Un recente studio realizzato dal governo degli Stati Uniti ha calcolato, utilizzando tre modelli economici molto diffusi, in 37 dollari il costo cosiddetto “sociale” per ogni nuova tonnellata di CO2 prodotta nel 2015. L’EPA (Environmental Protection Agency) statunitense utilizza questo valore come riferimento per le norme in tema di gestione energetica, delle emissioni e per le azioni di mitigazione.
Uno studio uscito questa settimana sulla rivista Nature Climate Change, realizzato da un gruppo di scienziati di Stanford, afferma che i costi potrebbero essere molto più elevati, fino ad arrivare a 220 dollari per tonnellata di CO2 prodotta. Una cifra ben più considerevole.

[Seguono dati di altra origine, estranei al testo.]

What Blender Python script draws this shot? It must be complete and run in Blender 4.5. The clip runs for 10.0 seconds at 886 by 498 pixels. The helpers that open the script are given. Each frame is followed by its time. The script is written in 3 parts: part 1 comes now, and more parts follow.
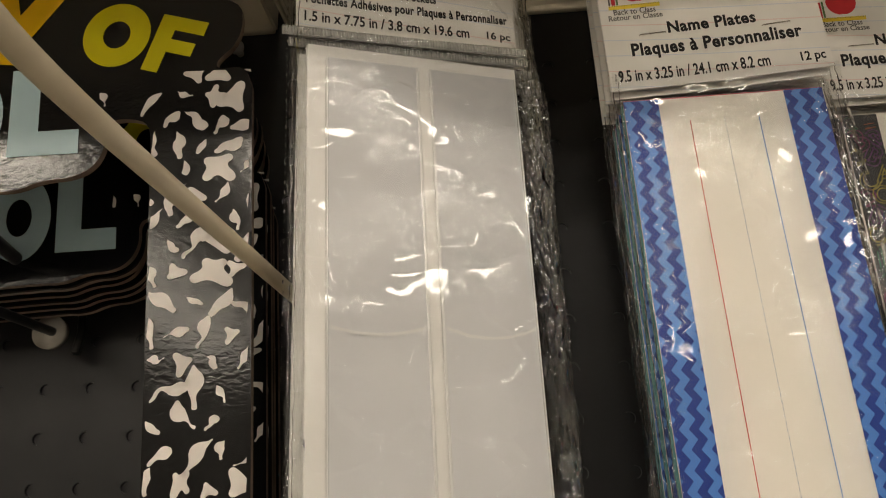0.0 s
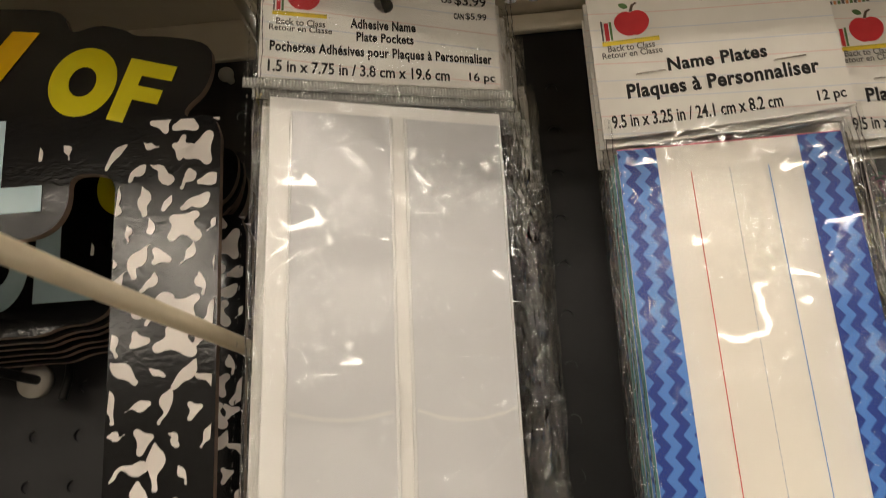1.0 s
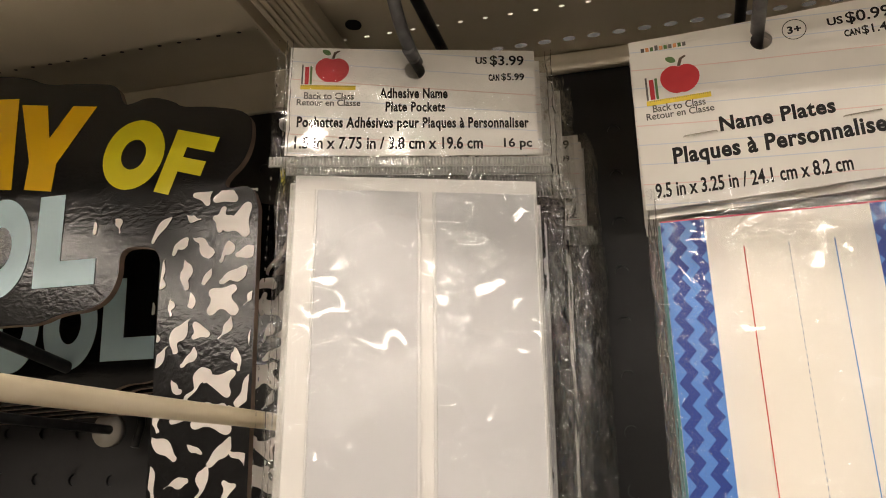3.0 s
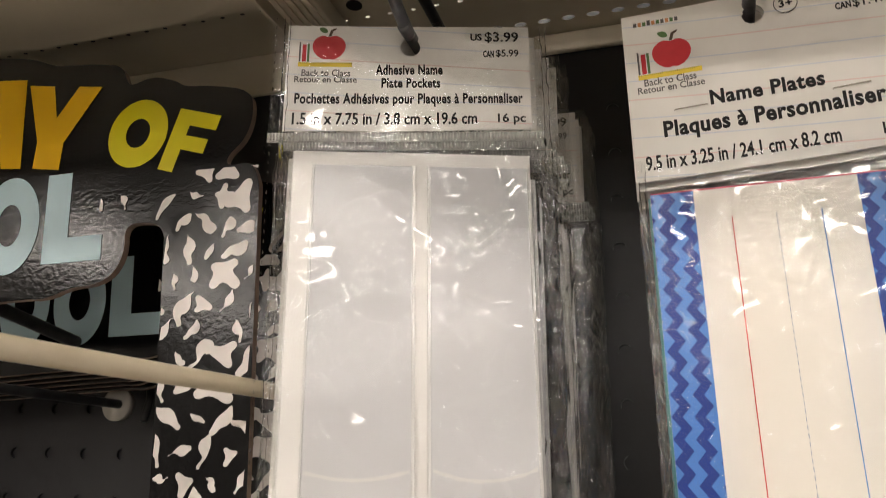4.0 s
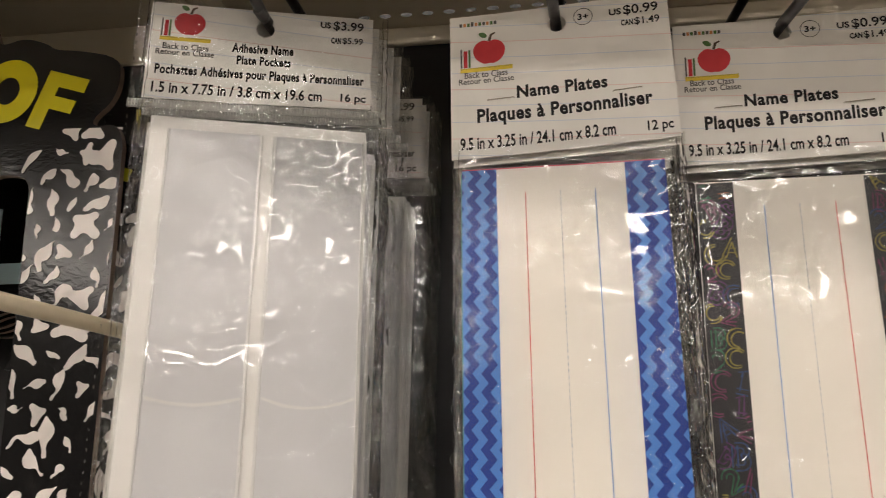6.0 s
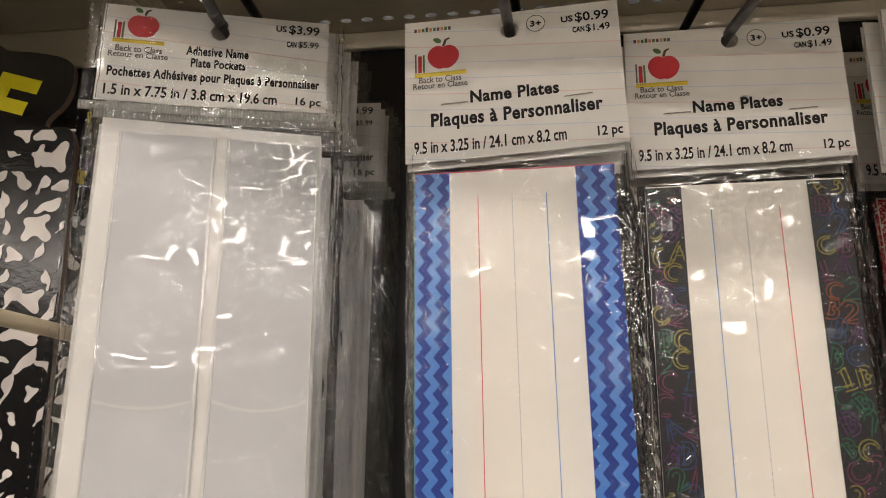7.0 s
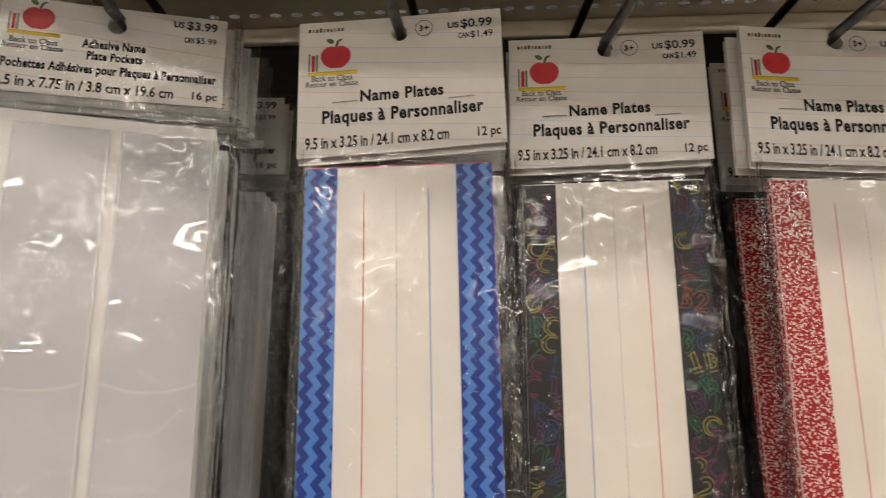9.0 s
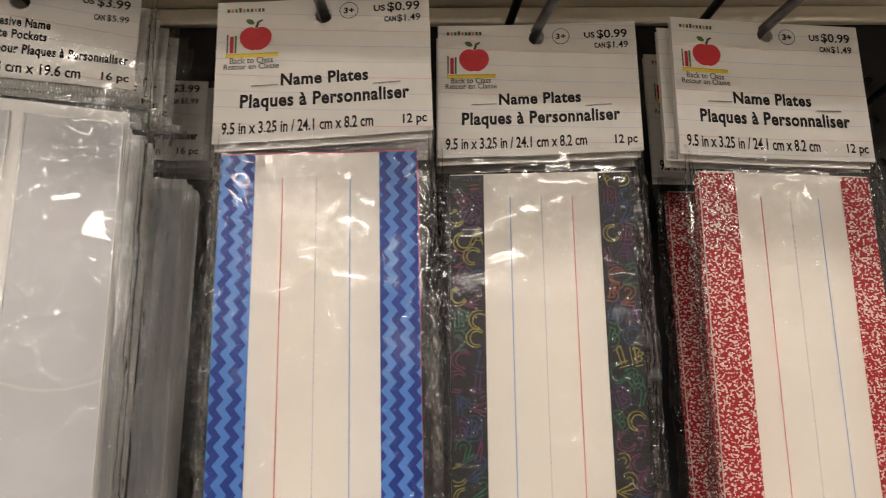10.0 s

Si parla dei costi che comporterebbe per esempio una diminuzione della produzione agricola, oppure una minore produttività dei lavoratori e ovviamente i costi per la salute umana e per riparare ai disastri ambientali causati dal surriscaldamento del clima.
Frances Moore, dottoranda nell’Emmett Interdisciplinary Program in Environment and Resources presso la Scuola di Scienze della Terra di Stanford e Delavane Diaz, dottoranda presso il Dipartimento di Management Science and Engineering presso la Scuola di Ingegneria di Stanford, che hanno condotto lo studio, sono partite dai modelli di valutazione integrata (IAM) utilizzati finora per calcolare l’impatto economico dei cambiamenti climatici, e li hanno integrati con recenti risultati empirici che suggeriscono che il cambiamento climatico potrebbe rallentare notevolmente i tassi di crescita economica, soprattutto nei Paesi poveri.
In particolare hanno utilizzato il Dynamic Integrated Climate-Economy (DICE) e lo hanno modificato ammettendo l’influenza del global warming sul cambiamento del tasso di crescita dell’economia, tenendo conto dell’adattamento a questi cambiamenti e dividendo poi il modello in due regioni che rappresentino i Paesi ricchi da una parte e quelli poveri dall’altra. Come ha commentato Diaz:
Ci sono stati molti studi che suggeriscono che Paesi ricchi e Paesi poveri se la passeranno in modo molto diverso in quanto a futuri effetti del cambiamento climatico.
Il limite dei modelli, per come venivano utilizzati prima, era di non riuscire a rendere conto di come i danni sarebbero potuti persistere nel tempo. Stando a quanto ha aggiunto Moore:
Per 20 anni i modelli hanno assunto che i cambiamenti climatici non possono influenzare il tasso di crescita di base dell’economia. Un certo numero di nuovi studi suggeriscono però che questo potrebbe non essere vero. Se il cambiamento climatico colpisce non solo la produzione di un Paese economico, ma anche la sua crescita, questo ha un effetto permanente che si accumula nel tempo, portando ad un costo sociale molto più elevato di carbonio.
Paesi come Canada, Messico, Regno Unito, Francia, Germania e Norvegia hanno usato i modelli IAM per analizzare proposte politiche climatiche ed energetiche, ma ora il quadro potrebbe cambiare, perché come spiega Diaz:
Se il costo sociale del carbonio è più alto, molte altre misure di mitigazione passeranno un’analisi costi-benefici.
Finora molte misure di mitigazione imponenti e costose non sono state utilizzate perché il gioco non valeva la candela, ma ora la prospettiva cambia completamente, rendendo più conveniente intervenire, sempre che i governi siano in grado di recepire il messaggio.
Anche questo modello ha però dei limiti, confessano le ricercatrici, il modello DICE non tiene in effetti conto dei tempi lunghi richiesti dalle energie rinnovabili, ad esempio, per il loro sviluppo e la loro diffusione, così come non tiene conto dell’impatto sulla crescita dovuto agli sforzi per la mitigazione.
Questo non dà però meno valore alla consapevolezza, che dobbiamo acquisire quanto prima, che potremmo trovarci in un futuro anche prossimo, ad affrontare danni e costi più imponenti di quello che abbiamo pensato finora.